Nuclear fission has been the primary technology used for generating electricity from nuclear power plants. Despite its effectiveness in generating a large amount of power, fission has certain disadvantages that make it less sustainable. Fission produces radioactive waste, which requires careful management and disposal. The potential for accidents, as seen in the Chernobyl and Fukushima nuclear disasters, also highlights the risks associated with fission technology.
However, researchers and engineers are working on developing safer and more efficient fission technologies that can address some of these concerns. Advanced nuclear reactors, for instance, use different fuel types and designs to minimize the risks associated with fission technology. These reactors can also use nuclear waste as fuel, thus reducing the amount of waste that needs to be stored.

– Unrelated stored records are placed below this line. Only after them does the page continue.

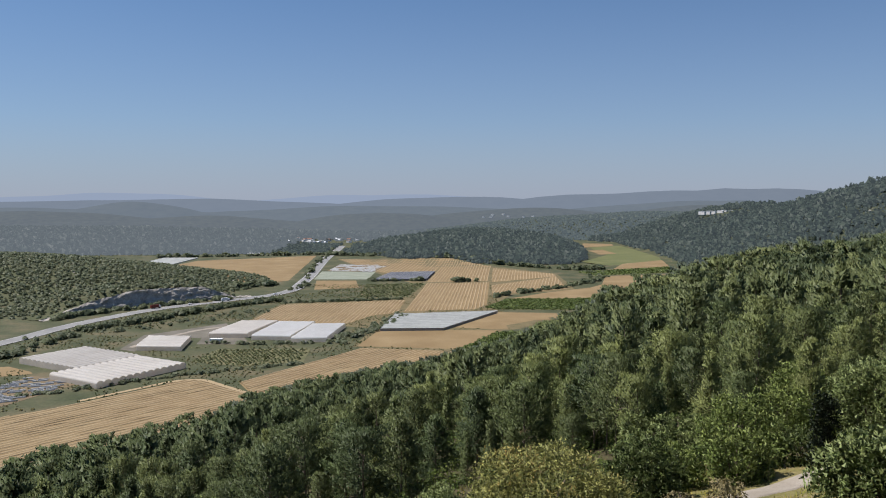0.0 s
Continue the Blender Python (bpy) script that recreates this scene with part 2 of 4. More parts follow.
UNDERSTORY = surface("wood_understory", [(0.3, (0.036, 0.046, 0.028)), (0.6, (0.058, 0.068, 0.040)), (0.8, (0.10, 0.095, 0.058))], 0.03, 0.5)
STONY = surface("stony_scrub_ground", [(0.3, (0.055, 0.070, 0.028)), (0.6, (0.085, 0.088, 0.042)), (0.82, (0.16, 0.145, 0.095))], 0.06, 0.6)

MEADOW = foliage("meadow_weed_leaves", (0.060, 0.090, 0.028), (0.19, 0.17, 0.075), 0.3, "tint")

COVER = surface("dusty_cover_film", [(0.3, (0.38, 0.39, 0.385)), (0.7, (0.52, 0.53, 0.52))], 0.2, 1.0, 0.5, 0.3)

SIDE_NET = surface("grey_side_net", [(0.3, (0.25, 0.25, 0.24)), (0.7, (0.34, 0.34, 0.32))], 0.1, 0.8, 0.7)
DUST = surface("trodden_dust", [(0.3, (0.215, 0.175, 0.125)), (0.7, (0.325, 0.280, 0.215))], 1.4, 14.0, grain=0.6, bump=0.5, bump_size=0.04)
# far pines get painted haze too: a bluish emission over the leaf colour
PINE_FAR = with_haze_glow(PINE_FAR, (0.125, 0.160, 0.180), 0.26)

# white walls of far houses, with haze painted in as emission
HAZY_WALL = with_haze_glow(surface("far_hazed_white_wall", [(0.3, (0.55, 0.55, 0.54)), (0.7, (0.65, 0.65, 0.64))], 0.1, 1.0), (0.17, 0.205, 0.235), 0.45)
# ---- the land: valley floor, wooded slope, hills ----
FOOT, ALONG, ACROSS = (-172.0, 305.0), (0.52, 0.854), (0.854, -0.52)


def smooth(a, b, v):
    t = np.clip((v - a) / (b - a), 0, 1)
    return t * t * (3 - 2 * t)


def dome(x, y, cx, cy, rx, ry, h, turn=0.0):
    c, s = math.cos(radians(turn)), math.sin(radians(turn))
    dx, dy = (x - cx) * c + (y - cy) * s, -(x - cx) * s + (y - cy) * c
    return h * np.clip(1 - (dx / rx) ** 2 - (dy / ry) ** 2, 0, 1) ** 2


def rolling(x, y, size, seed=0.0):
    a, b = x / size + seed, y / size - seed
    return (np.sin(a * 1.7 + 1.3 * np.sin(b * 1.1)) + np.sin(b * 2.1 + 1.1 * np.sin(a * 1.4 + 2)) + 0.6 * np.sin(a * 3.9 + b * 3.1)) / 2.6


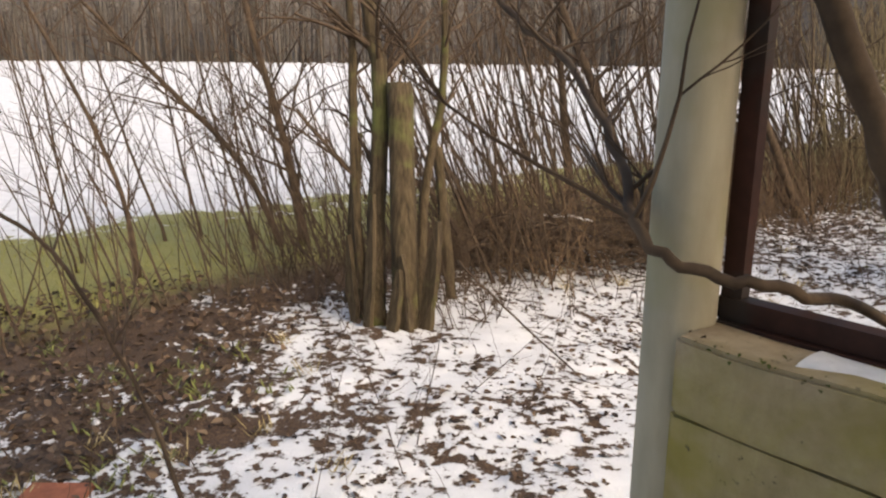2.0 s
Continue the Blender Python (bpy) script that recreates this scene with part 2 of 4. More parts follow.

Nuclear fusion, on the other hand, has the potential to generate a large amount of clean and sustainable energy. Fusion involves combining two light atomic nuclei to create a heavier nucleus, which releases a significant amount of energy. Fusion reactions occur naturally in the sun and other stars, and scientists have been working on developing a practical fusion reactor for decades.
While developing a practical and cost-effective fusion reactor has been a challenge, scientists and engineers have made significant progress in recent years. Projects such as the International Thermonuclear Experimental Reactor (ITER) and the National Ignition Facility (NIF) are making strides towards a commercial fusion reactor.
To conclude, fission and fusion technologies have the potential to generate large amounts of energy that are clean and sustainable. While fission technology has been in use for several decades, fusion technology is still in the research and development stage. However, as the world’s energy needs continue to grow, a mix of fission and fusion technologies will likely play a role in meeting those needs.